Ingredients
Equipment
Method
Step 1: Prepare the Pecan Bases
- Preheat your oven to 350°F (175°C). Spread the pecan halves in a single layer on a baking sheet. Toast for about 5 to 8 minutes, watching carefully to prevent burning. Allow pecans to cool completely.
- Line one or two large baking sheets with parchment paper or a silicone baking mat. Arrange clusters of three or four toasted pecan halves on the sheets, spreading them slightly outwards to resemble the legs of a turtle. Leave about 2 inches of space between each cluster.
Step 2: Make the Caramel Filling
- If using caramel chews, place them and the heavy cream into a microwave-safe bowl. Microwave in 30-second intervals, stirring thoroughly after each interval, until the caramel is completely smooth (1-2 minutes total). If using jarred sauce, skip this step.
- Remove the caramel from the heat and allow it to cool slightly (about 5 minutes). This prevents the caramel from running too much when scooped.
Step 3: Assemble and Chill
- Using a small spoon or scoop, place a dollop of the warm caramel directly over the center of each pecan cluster. This forms the turtle's 'shell.'
- Place the baking sheets into the refrigerator for about 15 to 20 minutes, or until the caramel has firmed up slightly and holds its shape.
Step 4: Coat and Finish
- Melt the Chocolate: Place the chocolate chips and the coconut oil (if using) into a microwave-safe bowl. Microwave in 30-second intervals, stirring well after each one, until the chocolate is fully melted and smooth.
- Dip each chilled caramel turtle into the melted chocolate, ensuring it is completely covered. Use a fork or dipping tool to gently lift the candy and let the excess chocolate drip off.
- Immediately place the coated turtle back onto the parchment paper.
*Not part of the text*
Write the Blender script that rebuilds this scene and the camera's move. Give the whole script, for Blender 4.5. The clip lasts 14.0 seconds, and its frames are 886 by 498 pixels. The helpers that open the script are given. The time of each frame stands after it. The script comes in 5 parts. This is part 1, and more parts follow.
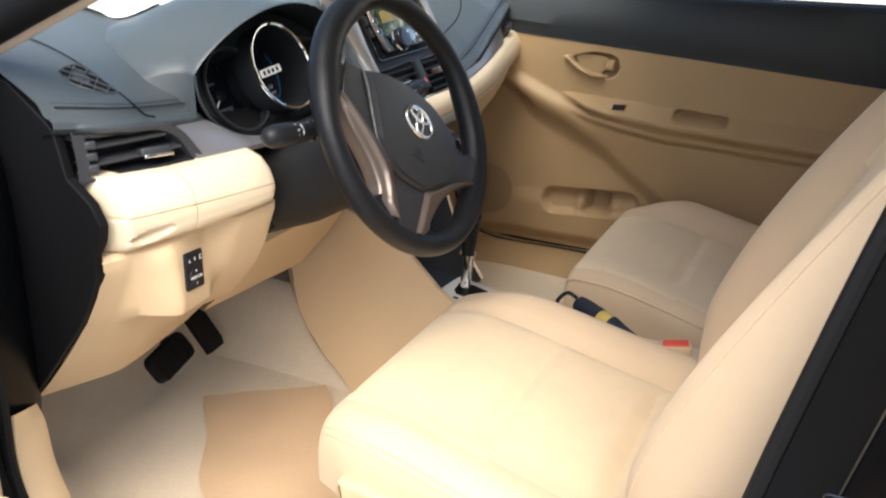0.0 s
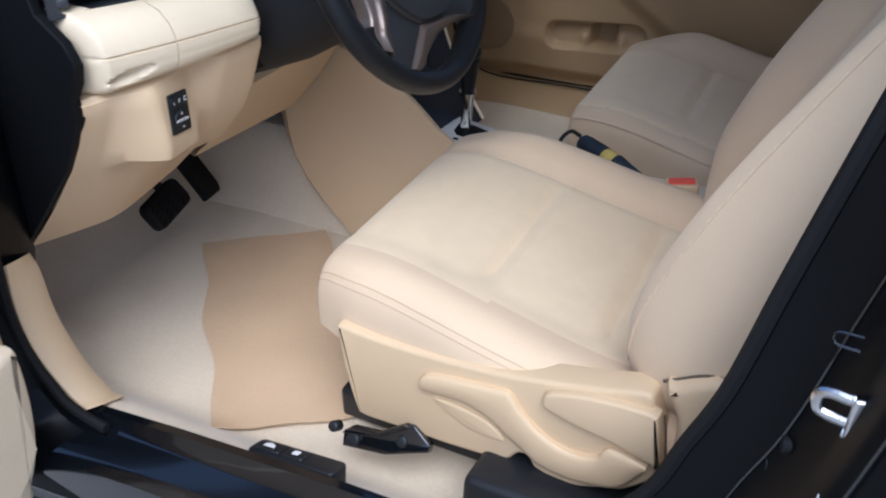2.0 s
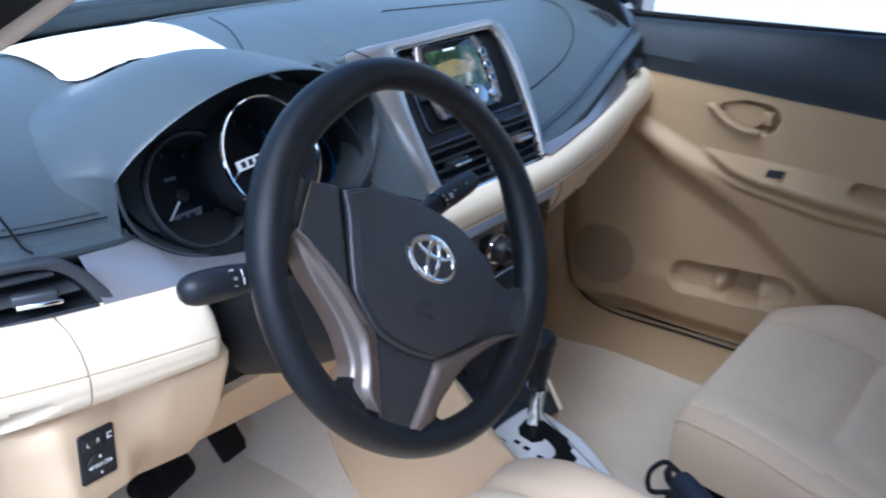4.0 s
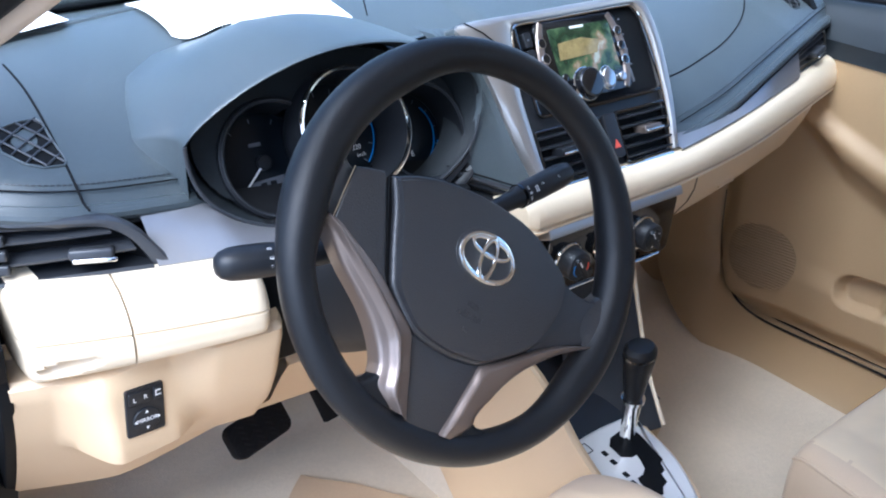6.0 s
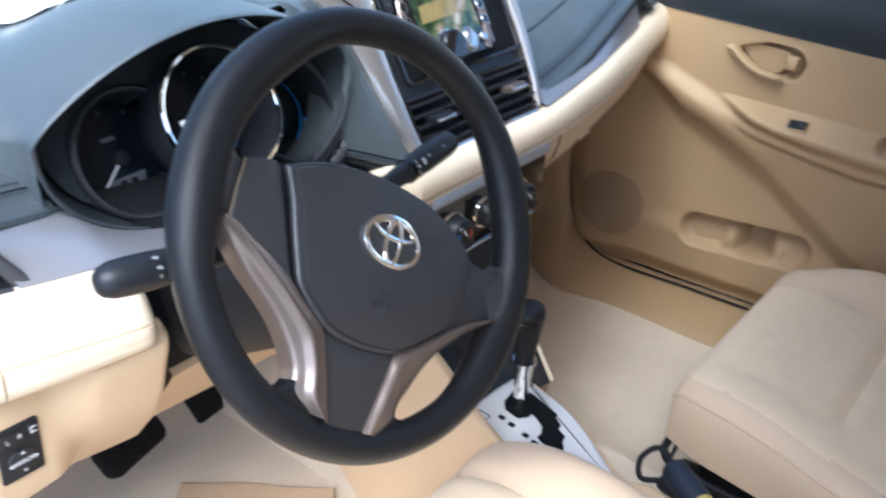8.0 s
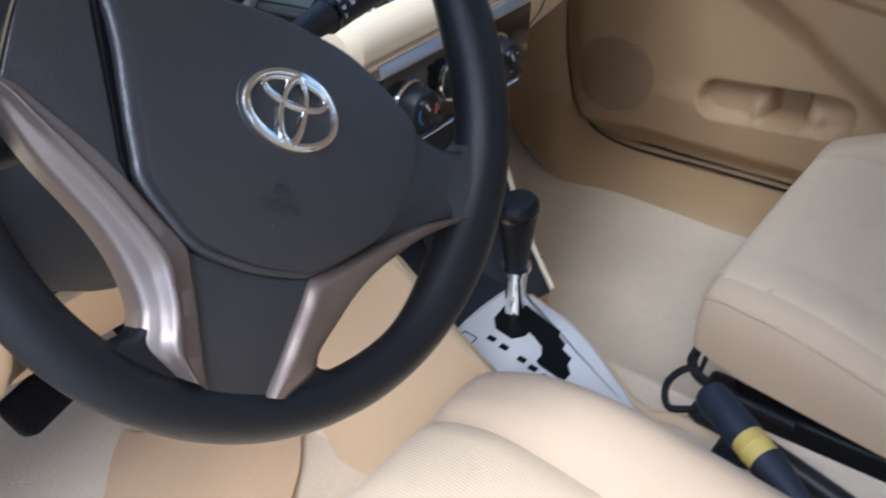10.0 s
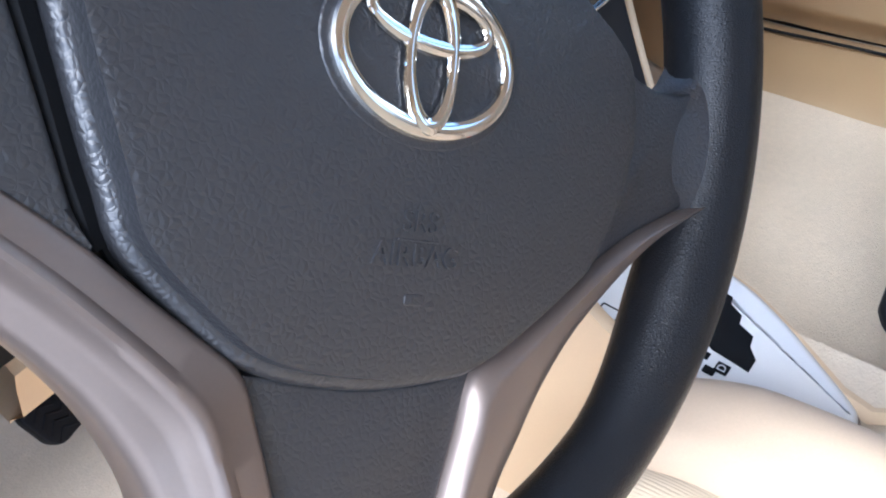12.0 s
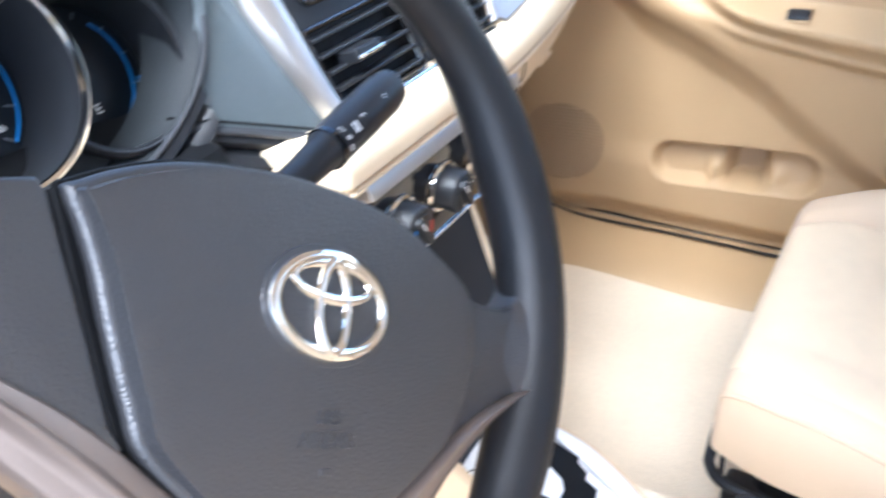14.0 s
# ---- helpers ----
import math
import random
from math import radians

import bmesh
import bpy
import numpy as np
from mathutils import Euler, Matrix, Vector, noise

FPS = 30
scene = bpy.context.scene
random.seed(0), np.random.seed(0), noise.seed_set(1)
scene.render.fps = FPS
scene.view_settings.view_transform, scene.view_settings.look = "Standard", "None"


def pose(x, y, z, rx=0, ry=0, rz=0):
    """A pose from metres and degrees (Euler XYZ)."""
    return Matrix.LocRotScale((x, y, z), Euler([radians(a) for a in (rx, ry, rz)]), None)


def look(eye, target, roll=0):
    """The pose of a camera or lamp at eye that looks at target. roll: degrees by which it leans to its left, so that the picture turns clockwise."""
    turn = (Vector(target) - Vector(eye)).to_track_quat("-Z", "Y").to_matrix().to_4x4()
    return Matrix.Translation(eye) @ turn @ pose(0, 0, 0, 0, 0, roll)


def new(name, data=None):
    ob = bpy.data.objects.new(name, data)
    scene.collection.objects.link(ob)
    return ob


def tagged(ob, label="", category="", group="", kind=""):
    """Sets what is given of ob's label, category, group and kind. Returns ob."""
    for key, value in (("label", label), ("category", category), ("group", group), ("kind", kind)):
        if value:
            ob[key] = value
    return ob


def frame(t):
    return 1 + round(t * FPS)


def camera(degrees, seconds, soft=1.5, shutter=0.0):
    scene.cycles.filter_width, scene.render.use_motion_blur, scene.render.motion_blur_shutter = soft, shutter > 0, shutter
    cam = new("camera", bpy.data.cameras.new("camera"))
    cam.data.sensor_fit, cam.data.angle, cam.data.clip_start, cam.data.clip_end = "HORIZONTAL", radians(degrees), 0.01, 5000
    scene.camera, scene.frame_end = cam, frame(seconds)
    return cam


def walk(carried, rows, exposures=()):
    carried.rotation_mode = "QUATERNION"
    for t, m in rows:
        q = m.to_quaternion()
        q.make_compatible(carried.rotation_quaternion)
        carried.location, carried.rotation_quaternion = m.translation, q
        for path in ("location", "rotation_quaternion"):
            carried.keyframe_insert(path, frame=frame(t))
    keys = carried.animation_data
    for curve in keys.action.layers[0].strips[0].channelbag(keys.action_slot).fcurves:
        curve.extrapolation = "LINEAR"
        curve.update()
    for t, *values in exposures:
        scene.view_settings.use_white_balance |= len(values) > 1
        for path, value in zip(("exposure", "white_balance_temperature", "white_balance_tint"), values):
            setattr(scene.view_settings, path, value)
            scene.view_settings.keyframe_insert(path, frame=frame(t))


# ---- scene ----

Sprinkle a tiny pinch of flaky sea salt (if desired) onto the wet chocolate shell of each turtle.
- Refrigerate the finished turtles for another 15 to 30 minutes, or until the chocolate is completely set and hardened. Store in an airtight container at room temperature or in the refrigerator for up to one week.
Notes
If you prefer a thicker, richer shell, you can double dip the turtles, ensuring the first coat is fully set before applying the second. If your kitchen is very warm, store these in the refrigerator to prevent the chocolate from softening.